Employers can offer independent third-party tools that integrate modeling of healthcare coverage with enrollment decisions. “Some of the tools on the market go as far as modeling the impact on your take-home pay for various account-based decisions,” she says. “Some even forecast your HSA balance into the future based on interest assumptions.”

According to Tripp, employers are doing a number of things with different levels of success, including some of the following:

• The return to face-to-face meetings with employees and spouses to explain benefits and the cost of healthcare on the organization. “At some level, people need to hear, see and touch information to truly understand it,” Tripp says.

• Creative approaches, such as putting interactive games on their Intranets that focus on healthcare and healthy decision making.

• Retooling Intranet sites and the moving toward true portal functionality as a better way of communicating about benefits and other aspects of HR.

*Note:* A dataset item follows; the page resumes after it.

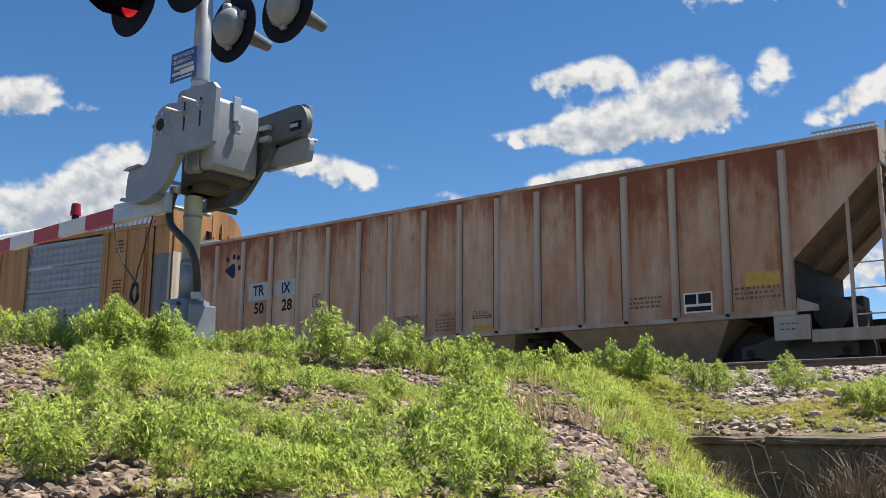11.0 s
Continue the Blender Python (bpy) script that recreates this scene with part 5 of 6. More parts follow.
def cloudscape():
    """The clouds, each from soft lobes: bearing, height above the horizon, half width, half height in degrees, density."""
    out = []
    out.append(make_cloud([(34.4, 17.4, 1.29, 0.39, 0.7), (32.9, 17.5, 1.45, 0.58, 1.0), (31.3, 17.7, 1.61, 0.84, 1.0), (29.8, 18.1, 1.77, 1.23, 1.0), (28.3, 17.8, 1.94, 1.16, 1.0), (26.8, 18.4, 1.94, 1.55, 1.0), (25.2, 19.1, 1.77, 1.77, 1.0), (23.7, 19.6, 1.77, 1.68, 1.0), (22.4, 19.5, 1.45, 1.55, 1.0), (22.0, 18.2, 1.23, 0.84, 0.9), (31.8, 20.5, 1.29, 0.65, 1.0), (30.2, 20.7, 1.45, 0.9, 1.0), (28.8, 21.0, 1.29, 0.84, 1.0), (27.8, 20.6, 0.9, 0.58, 0.8), (29.7, 16.9, 1.77, 0.52, 0.9), (24.3, 17.5, 1.61, 0.58, 0.8)]))      # broad cumulus over the train
    out.append(make_cloud([(19.2, 20.8, 0.84, 0.71, 0.9), (18.7, 19.9, 0.71, 0.58, 0.7), (19.9, 19.9, 0.77, 0.58, 0.6), (19.6, 18.8, 0.84, 0.52, 0.5)]))      # torn wisps beside it
    out.append(make_cloud([(16.5, 17.6, 1.16, 0.45, 0.7), (15.2, 18.1, 1.16, 0.58, 0.9), (14.4, 18.8, 0.97, 0.71, 0.9), (13.0, 18.9, 1.16, 0.84, 1.0), (11.7, 19.2, 1.45, 1.16, 1.0), (10.4, 19.7, 1.29, 0.9, 1.0), (9.2, 19.8, 1.29, 0.77, 1.0), (7.9, 19.6, 1.45, 0.77, 1.0), (6.7, 19.2, 0.97, 0.71, 1.0), (11.6, 18.0, 1.94, 0.58, 0.9), (10.1, 18.7, 1.61, 0.77, 1.0), (7.4, 18.0, 1.16, 0.45, 0.6)]))      # cumulus over the bridge end
    out.append(make_cloud([(25.2, 25.8, 1.29, 0.58, 1.0), (23.5, 25.3, 1.45, 0.71, 1.0), (22.4, 24.6, 1.16, 0.77, 1.0), (20.5, 25.0, 1.61, 0.77, 1.0), (18.6, 24.9, 1.61, 0.71, 1.0), (17.0, 24.5, 0.97, 0.52, 0.8), (14.9, 24.2, 0.81, 0.97, 0.5), (21.7, 26.6, 4.84, 1.29, 1.0)]))      # cumulus high above
    out.append(make_cloud([(32.8, 14.7, 0.97, 0.39, 0.8), (31.5, 15.0, 1.45, 0.58, 1.0), (29.9, 15.3, 1.45, 0.65, 1.0), (28.5, 15.5, 1.29, 0.58, 1.0), (27.5, 15.7, 0.71, 0.39, 0.8)]))      # low cumulus behind the roof line
    out.append(make_cloud([(46.5, 15.7, 0.81, 0.52, 1.0), (45.5, 15.5, 1.29, 0.77, 1.0), (44.1, 15.2, 1.16, 0.71, 1.0), (43.2, 14.9, 0.77, 0.71, 0.9), (47.7, 15.8, 1.29, 0.65, 1.0)]))      # small cumulus by the mast
    out.append(make_cloud([(41.6, 15.7, 0.84, 0.32, 0.5)]))      # faint shred
    out.append(make_cloud([(38.0, 14.0, 0.97, 0.32, 0.55), (38.9, 14.2, 0.65, 0.26, 0.4)]))      # faint shred low
    out.append(make_cloud([(61.2, 13.6, 1.16, 0.65, 0.8), (59.0, 14.3, 1.45, 0.84, 1.0), (57.7, 15.1, 1.29, 0.9, 1.0), (56.5, 15.6, 1.03, 0.71, 1.0), (62.0, 12.0, 1.61, 0.9, 1.0), (60.3, 12.4, 1.77, 1.16, 1.0), (58.6, 13.1, 1.77, 1.29, 1.0), (57.0, 13.7, 1.45, 1.29, 1.0), (59.4, 11.6, 2.9, 0.97, 1.0), (55.8, 11.9, 1.61, 1.16, 1.0), (62.2, 10.8, 1.94, 0.81, 1.0), (63.5, 12.4, 1.29, 0.97, 1.0)]))      # cumulus bank behind the gate
    out.append(make_cloud([(62.8, 18.1, 1.29, 0.84, 1.0), (61.7, 18.4, 1.03, 0.84, 1.0), (63.4, 17.8, 1.61, 0.97, 1.0), (60.8, 17.9, 0.58, 0.32, 0.6), (59.3, 17.9, 0.97, 0.26, 0.4)]))      # small cumulus beyond the gate
    out.append(make_cloud([(30.9, 26.3, 0.84, 0.45, 0.8), (29.9, 26.3, 0.71, 0.39, 0.7), (27.2, 25.0, 0.52, 0.26, 0.5)]))      # small cumulus overhead
    out.append(make_cloud([(16.0, 9.5, 5.0, 1.6, 1.0), (22.0, 8.5, 4.0, 1.2, 1.0)]))
    out.append(make_cloud([(30.0, 9.0, 5.0, 1.4, 1.0), (26.5, 11.0, 3.0, 1.5, 1.0)]))
    out.append(make_cloud([(38.0, 8.0, 4.0, 1.2, 1.0)]))
    out.append(make_cloud([(8.0, 9.0, 4.0, 1.5, 1.0)]))
    return out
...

• Combining messages about compensation and benefits. “As employers shift cost to employees for benefits, they are trying to reinforce the other valuable attributes of working for their organization,” Tripp says. “There is a resurgence in total reward statements that emphasize the total value of working for an organization.”

• Moving away from “stuffy” benefit lingo and publications to more visual messages that incorporate lessons learned from successful external advertising and marketing.

• Using “profiles” as a means of communicating to different audiences so employees can associate with someone who is like them.